Stated task: Transcribe the lines below verbatim, skipping the images.
== Data excerpt ==
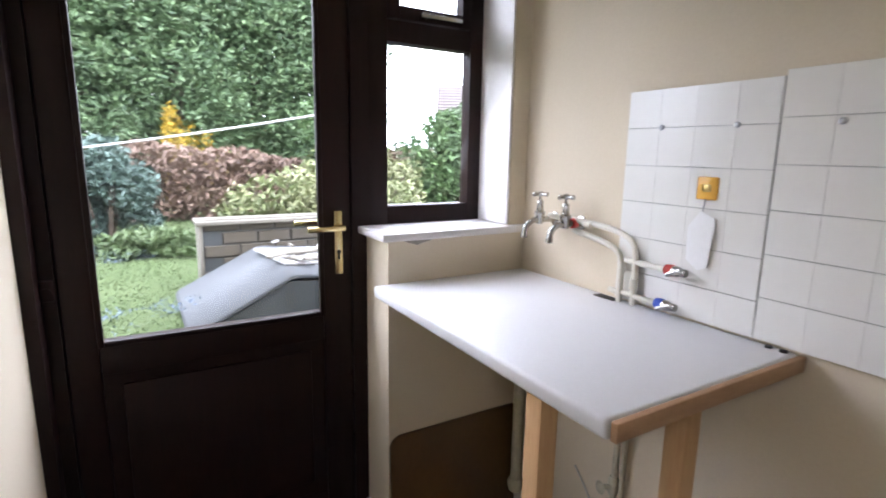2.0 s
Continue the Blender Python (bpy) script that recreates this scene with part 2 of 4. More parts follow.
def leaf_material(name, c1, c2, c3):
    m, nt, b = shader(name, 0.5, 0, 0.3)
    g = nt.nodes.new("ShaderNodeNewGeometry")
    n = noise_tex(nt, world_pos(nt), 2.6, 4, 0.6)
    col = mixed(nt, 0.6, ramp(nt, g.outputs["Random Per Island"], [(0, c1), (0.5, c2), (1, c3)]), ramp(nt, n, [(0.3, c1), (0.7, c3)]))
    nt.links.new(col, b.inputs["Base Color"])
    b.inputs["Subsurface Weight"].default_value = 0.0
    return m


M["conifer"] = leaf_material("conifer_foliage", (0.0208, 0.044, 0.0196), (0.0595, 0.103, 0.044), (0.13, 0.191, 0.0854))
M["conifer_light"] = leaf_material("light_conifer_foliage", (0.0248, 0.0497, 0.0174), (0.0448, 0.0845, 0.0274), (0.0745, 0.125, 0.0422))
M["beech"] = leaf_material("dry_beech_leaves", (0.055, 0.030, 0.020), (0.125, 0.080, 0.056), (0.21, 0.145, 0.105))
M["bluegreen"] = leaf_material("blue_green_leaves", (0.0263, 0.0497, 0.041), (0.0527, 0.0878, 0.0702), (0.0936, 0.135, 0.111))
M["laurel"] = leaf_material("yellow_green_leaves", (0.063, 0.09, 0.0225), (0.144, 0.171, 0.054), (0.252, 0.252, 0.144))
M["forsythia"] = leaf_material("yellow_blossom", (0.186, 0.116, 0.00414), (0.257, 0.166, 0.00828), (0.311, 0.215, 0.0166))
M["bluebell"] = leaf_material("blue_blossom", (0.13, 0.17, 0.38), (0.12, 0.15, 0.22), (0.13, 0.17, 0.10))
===
Output of the exercise:
2.0 s
Continue the Blender Python (bpy) script that recreates this scene with part 2 of 4. More parts follow.
def leaf_material(name, c1, c2, c3):
    m, nt, b = shader(name, 0.5, 0, 0.3)
    g = nt.nodes.new("ShaderNodeNewGeometry")
    n = noise_tex(nt, world_pos(nt), 2.6, 4, 0.6)
    col = mixed(nt, 0.6, ramp(nt, g.outputs["Random Per Island"], [(0, c1), (0.5, c2), (1, c3)]), ramp(nt, n, [(0.3, c1), (0.7, c3)]))
    nt.links.new(col, b.inputs["Base Color"])
    b.inputs["Subsurface Weight"].default_value = 0.0
    return m


M["conifer"] = leaf_material("conifer_foliage", (0.0208, 0.044, 0.0196), (0.0595, 0.103, 0.044), (0.13, 0.191, 0.0854))
M["conifer_light"] = leaf_material("light_conifer_foliage", (0.0248, 0.0497, 0.0174), (0.0448, 0.0845, 0.0274), (0.0745, 0.125, 0.0422))
M["beech"] = leaf_material("dry_beech_leaves", (0.055, 0.030, 0.020), (0.125, 0.080, 0.056), (0.21, 0.145, 0.105))
M["bluegreen"] = leaf_material("blue_green_leaves", (0.0263, 0.0497, 0.041), (0.0527, 0.0878, 0.0702), (0.0936, 0.135, 0.111))
M["laurel"] = leaf_material("yellow_green_leaves", (0.063, 0.09, 0.0225), (0.144, 0.171, 0.054), (0.252, 0.252, 0.144))
M["forsythia"] = leaf_material("yellow_blossom", (0.186, 0.116, 0.00414), (0.257, 0.166, 0.00828), (0.311, 0.215, 0.0166))
M["bluebell"] = leaf_material("blue_blossom", (0.13, 0.17, 0.38), (0.12, 0.15, 0.22), (0.13, 0.17, 0.10))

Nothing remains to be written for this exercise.